> **SOURCE MATERIAL**:
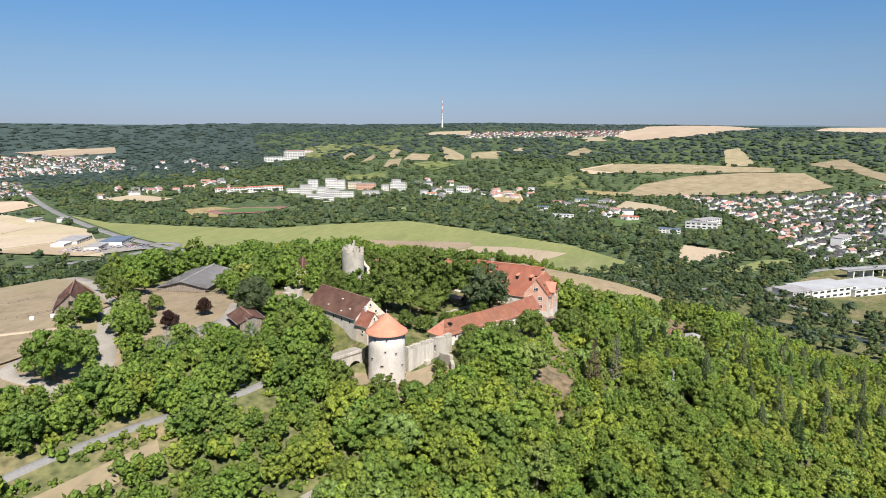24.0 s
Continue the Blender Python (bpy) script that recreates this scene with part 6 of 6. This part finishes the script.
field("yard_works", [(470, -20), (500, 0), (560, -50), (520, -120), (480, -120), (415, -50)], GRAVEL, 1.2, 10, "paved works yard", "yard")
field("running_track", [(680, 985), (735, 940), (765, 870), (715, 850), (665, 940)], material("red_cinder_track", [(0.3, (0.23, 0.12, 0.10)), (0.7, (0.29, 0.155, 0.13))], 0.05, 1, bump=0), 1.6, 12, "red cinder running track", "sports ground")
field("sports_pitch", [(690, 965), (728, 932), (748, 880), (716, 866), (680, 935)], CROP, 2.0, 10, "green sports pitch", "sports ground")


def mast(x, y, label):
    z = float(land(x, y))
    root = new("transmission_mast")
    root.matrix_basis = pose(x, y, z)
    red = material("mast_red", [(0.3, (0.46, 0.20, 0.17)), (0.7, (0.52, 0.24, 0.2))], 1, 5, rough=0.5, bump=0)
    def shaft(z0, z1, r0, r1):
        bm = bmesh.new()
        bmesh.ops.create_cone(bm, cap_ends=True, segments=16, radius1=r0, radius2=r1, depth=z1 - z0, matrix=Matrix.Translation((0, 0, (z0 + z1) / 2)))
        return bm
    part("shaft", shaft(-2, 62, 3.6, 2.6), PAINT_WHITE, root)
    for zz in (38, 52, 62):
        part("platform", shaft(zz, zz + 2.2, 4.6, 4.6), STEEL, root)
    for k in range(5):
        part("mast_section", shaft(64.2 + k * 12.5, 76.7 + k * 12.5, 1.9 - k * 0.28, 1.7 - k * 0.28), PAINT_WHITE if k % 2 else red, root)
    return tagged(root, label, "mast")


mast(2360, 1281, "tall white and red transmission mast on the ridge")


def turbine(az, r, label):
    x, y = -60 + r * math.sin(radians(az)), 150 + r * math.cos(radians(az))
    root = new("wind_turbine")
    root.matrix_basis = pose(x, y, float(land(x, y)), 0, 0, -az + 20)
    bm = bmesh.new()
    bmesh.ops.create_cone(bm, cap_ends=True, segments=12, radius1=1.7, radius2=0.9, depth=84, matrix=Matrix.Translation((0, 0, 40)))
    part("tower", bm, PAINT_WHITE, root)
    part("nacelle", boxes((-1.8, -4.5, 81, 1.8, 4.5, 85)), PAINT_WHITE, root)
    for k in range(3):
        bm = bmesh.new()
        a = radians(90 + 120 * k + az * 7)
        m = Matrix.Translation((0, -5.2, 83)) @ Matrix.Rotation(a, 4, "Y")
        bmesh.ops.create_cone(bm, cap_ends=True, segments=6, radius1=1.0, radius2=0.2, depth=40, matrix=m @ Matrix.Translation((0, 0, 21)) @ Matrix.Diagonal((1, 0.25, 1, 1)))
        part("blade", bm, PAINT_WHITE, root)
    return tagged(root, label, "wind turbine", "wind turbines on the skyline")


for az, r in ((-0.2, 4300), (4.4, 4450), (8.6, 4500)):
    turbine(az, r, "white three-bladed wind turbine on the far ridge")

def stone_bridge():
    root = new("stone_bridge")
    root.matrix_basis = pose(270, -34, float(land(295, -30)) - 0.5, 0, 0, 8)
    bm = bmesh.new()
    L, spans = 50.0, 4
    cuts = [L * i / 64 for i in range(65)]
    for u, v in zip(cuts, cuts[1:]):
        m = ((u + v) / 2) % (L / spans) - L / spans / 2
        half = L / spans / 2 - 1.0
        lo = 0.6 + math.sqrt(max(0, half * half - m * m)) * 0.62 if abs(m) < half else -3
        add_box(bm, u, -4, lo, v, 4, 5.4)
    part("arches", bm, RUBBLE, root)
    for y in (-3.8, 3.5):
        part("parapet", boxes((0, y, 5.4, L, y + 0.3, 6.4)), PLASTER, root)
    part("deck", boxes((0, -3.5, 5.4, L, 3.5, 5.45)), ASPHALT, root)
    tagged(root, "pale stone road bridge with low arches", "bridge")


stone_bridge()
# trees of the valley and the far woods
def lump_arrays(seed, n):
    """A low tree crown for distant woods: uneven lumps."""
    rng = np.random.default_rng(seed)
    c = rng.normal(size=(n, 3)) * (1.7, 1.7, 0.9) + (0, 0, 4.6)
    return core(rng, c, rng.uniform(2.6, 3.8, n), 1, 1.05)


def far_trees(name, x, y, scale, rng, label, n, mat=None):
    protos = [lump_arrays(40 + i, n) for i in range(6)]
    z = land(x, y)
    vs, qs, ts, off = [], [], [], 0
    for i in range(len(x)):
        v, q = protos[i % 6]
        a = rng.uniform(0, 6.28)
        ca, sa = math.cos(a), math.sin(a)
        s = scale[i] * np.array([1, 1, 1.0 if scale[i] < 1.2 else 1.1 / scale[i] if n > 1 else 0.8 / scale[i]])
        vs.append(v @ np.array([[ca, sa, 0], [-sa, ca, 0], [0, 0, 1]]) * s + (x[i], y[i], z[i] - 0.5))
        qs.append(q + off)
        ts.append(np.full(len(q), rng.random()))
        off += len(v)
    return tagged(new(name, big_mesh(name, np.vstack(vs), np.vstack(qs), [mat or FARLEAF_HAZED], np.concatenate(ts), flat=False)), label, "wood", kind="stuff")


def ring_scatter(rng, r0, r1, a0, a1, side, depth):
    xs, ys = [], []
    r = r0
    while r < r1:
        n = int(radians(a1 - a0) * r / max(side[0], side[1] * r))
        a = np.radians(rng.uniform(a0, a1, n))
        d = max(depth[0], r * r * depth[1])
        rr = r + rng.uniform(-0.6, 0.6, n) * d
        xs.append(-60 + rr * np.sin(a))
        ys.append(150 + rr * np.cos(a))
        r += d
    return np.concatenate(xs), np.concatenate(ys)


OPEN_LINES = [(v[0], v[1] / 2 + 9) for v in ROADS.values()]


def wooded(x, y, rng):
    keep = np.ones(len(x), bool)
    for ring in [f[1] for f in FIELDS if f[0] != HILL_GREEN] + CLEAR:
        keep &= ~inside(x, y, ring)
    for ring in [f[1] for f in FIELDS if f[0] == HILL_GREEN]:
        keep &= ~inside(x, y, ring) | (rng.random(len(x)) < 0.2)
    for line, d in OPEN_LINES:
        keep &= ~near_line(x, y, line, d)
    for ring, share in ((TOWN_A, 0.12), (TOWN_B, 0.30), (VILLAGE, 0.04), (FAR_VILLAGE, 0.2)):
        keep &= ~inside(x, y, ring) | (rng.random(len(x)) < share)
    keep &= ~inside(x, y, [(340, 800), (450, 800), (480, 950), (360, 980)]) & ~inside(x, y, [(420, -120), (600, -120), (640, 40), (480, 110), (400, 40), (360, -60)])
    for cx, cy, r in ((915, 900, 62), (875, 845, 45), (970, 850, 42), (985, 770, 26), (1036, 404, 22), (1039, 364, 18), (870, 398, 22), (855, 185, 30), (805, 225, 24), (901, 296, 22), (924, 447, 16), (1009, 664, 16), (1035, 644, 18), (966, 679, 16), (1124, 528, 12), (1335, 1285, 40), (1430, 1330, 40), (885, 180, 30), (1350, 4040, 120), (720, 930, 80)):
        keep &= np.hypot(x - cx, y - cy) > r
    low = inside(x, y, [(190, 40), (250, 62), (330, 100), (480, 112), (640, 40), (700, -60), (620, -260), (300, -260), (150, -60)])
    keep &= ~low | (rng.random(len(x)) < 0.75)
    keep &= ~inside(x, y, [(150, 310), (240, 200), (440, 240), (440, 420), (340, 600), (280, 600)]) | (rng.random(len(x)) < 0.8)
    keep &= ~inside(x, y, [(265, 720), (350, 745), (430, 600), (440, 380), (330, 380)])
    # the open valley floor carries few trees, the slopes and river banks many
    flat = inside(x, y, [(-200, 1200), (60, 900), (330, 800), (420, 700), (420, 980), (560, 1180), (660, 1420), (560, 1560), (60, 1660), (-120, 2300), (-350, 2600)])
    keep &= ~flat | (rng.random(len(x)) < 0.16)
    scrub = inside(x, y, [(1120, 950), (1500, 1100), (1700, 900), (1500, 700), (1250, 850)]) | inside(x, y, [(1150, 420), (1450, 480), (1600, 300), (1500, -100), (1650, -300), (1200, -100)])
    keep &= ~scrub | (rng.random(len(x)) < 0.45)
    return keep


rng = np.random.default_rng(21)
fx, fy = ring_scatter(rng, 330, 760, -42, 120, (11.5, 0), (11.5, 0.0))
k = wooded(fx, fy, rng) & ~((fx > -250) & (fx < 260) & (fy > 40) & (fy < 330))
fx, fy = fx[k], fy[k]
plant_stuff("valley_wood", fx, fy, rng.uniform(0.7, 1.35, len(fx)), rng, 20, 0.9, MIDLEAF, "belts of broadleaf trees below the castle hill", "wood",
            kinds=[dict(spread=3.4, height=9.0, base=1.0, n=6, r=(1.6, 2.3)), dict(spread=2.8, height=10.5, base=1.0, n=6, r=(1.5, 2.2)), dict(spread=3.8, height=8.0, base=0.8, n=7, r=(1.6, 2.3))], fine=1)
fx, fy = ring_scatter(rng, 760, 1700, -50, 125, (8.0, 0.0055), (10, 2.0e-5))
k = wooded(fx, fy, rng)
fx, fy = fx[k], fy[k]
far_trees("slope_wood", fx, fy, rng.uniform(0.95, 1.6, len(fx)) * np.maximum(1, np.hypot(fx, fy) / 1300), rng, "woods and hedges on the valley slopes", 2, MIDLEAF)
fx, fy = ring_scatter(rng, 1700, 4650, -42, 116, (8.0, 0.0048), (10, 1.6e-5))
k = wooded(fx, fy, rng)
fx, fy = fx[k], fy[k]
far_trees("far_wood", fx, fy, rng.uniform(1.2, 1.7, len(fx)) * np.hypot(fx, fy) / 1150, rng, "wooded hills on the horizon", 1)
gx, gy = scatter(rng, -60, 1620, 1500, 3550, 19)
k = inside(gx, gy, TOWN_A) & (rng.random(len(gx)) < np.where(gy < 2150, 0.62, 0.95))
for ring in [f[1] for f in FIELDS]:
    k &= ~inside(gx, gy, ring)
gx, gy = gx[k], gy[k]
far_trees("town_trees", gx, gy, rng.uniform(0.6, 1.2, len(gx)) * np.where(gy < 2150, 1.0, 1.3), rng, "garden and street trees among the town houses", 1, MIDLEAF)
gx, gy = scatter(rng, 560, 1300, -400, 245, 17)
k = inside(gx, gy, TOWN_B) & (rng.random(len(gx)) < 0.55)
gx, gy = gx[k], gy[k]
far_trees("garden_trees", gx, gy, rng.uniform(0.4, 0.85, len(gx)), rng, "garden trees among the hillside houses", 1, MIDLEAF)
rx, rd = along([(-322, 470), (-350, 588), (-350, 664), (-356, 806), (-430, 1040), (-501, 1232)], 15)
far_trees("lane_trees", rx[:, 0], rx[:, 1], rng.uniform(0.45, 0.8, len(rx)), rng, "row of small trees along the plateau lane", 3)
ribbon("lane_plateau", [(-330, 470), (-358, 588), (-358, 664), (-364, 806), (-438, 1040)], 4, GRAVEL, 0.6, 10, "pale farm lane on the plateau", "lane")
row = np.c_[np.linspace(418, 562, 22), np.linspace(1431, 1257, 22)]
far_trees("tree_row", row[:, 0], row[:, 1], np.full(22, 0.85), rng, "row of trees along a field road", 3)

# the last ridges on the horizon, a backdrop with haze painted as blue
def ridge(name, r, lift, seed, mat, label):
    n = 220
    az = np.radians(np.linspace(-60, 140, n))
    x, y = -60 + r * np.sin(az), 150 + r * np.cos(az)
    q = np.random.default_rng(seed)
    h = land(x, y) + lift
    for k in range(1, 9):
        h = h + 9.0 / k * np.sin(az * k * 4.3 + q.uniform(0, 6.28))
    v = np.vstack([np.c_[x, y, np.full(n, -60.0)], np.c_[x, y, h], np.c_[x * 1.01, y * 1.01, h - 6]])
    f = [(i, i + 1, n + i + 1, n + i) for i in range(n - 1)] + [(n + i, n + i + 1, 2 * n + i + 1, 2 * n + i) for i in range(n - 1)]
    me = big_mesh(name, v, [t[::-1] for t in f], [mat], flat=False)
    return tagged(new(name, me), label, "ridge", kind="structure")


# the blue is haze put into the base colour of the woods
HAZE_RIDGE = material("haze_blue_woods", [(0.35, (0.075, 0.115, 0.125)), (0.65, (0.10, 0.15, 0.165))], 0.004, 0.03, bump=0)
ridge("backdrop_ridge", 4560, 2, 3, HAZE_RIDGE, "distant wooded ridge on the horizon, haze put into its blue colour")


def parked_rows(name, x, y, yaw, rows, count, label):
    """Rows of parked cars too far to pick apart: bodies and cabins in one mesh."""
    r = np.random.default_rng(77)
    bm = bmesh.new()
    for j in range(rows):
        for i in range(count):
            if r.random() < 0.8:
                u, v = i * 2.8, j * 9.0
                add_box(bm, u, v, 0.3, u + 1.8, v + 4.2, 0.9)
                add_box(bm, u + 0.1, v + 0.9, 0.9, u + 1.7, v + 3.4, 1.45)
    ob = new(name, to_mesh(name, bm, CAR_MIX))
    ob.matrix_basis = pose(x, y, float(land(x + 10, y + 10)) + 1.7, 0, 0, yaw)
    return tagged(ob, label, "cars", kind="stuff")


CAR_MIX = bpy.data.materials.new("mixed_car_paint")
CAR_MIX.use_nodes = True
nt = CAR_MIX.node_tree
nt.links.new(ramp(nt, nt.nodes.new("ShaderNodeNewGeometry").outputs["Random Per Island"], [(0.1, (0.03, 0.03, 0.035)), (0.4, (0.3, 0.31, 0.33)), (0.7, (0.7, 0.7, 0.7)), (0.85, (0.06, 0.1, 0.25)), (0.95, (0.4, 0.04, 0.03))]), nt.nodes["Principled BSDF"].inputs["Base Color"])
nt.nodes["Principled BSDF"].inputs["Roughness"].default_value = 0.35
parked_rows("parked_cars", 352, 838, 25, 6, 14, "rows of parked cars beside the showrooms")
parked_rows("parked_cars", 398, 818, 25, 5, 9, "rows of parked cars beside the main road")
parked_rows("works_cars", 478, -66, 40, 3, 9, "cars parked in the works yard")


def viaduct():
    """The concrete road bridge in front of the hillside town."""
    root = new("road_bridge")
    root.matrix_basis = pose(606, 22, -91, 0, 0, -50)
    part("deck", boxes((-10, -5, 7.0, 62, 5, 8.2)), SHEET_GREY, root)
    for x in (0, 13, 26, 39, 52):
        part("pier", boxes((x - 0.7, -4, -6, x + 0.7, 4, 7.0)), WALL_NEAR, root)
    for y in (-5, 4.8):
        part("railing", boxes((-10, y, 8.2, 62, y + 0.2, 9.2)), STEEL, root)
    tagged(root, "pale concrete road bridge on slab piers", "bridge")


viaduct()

> **STATED TASK**:
Exactly restate the lines from the beginning of the data through the line with "white and red", and no others, keeping pictures out.

> **FINISHED ANSWER**:
24.0 s
Continue the Blender Python (bpy) script that recreates this scene with part 6 of 6. This part finishes the script.
field("yard_works", [(470, -20), (500, 0), (560, -50), (520, -120), (480, -120), (415, -50)], GRAVEL, 1.2, 10, "paved works yard", "yard")
field("running_track", [(680, 985), (735, 940), (765, 870), (715, 850), (665, 940)], material("red_cinder_track", [(0.3, (0.23, 0.12, 0.10)), (0.7, (0.29, 0.155, 0.13))], 0.05, 1, bump=0), 1.6, 12, "red cinder running track", "sports ground")
field("sports_pitch", [(690, 965), (728, 932), (748, 880), (716, 866), (680, 935)], CROP, 2.0, 10, "green sports pitch", "sports ground")


def mast(x, y, label):
    z = float(land(x, y))
    root = new("transmission_mast")
    root.matrix_basis = pose(x, y, z)
    red = material("mast_red", [(0.3, (0.46, 0.20, 0.17)), (0.7, (0.52, 0.24, 0.2))], 1, 5, rough=0.5, bump=0)
    def shaft(z0, z1, r0, r1):
        bm = bmesh.new()
        bmesh.ops.create_cone(bm, cap_ends=True, segments=16, radius1=r0, radius2=r1, depth=z1 - z0, matrix=Matrix.Translation((0, 0, (z0 + z1) / 2)))
        return bm
    part("shaft", shaft(-2, 62, 3.6, 2.6), PAINT_WHITE, root)
    for zz in (38, 52, 62):
        part("platform", shaft(zz, zz + 2.2, 4.6, 4.6), STEEL, root)
    for k in range(5):
        part("mast_section", shaft(64.2 + k * 12.5, 76.7 + k * 12.5, 1.9 - k * 0.28, 1.7 - k * 0.28), PAINT_WHITE if k % 2 else red, root)
    return tagged(root, label, "mast")


mast(2360, 1281, "tall white and red transmission mast on the ridge")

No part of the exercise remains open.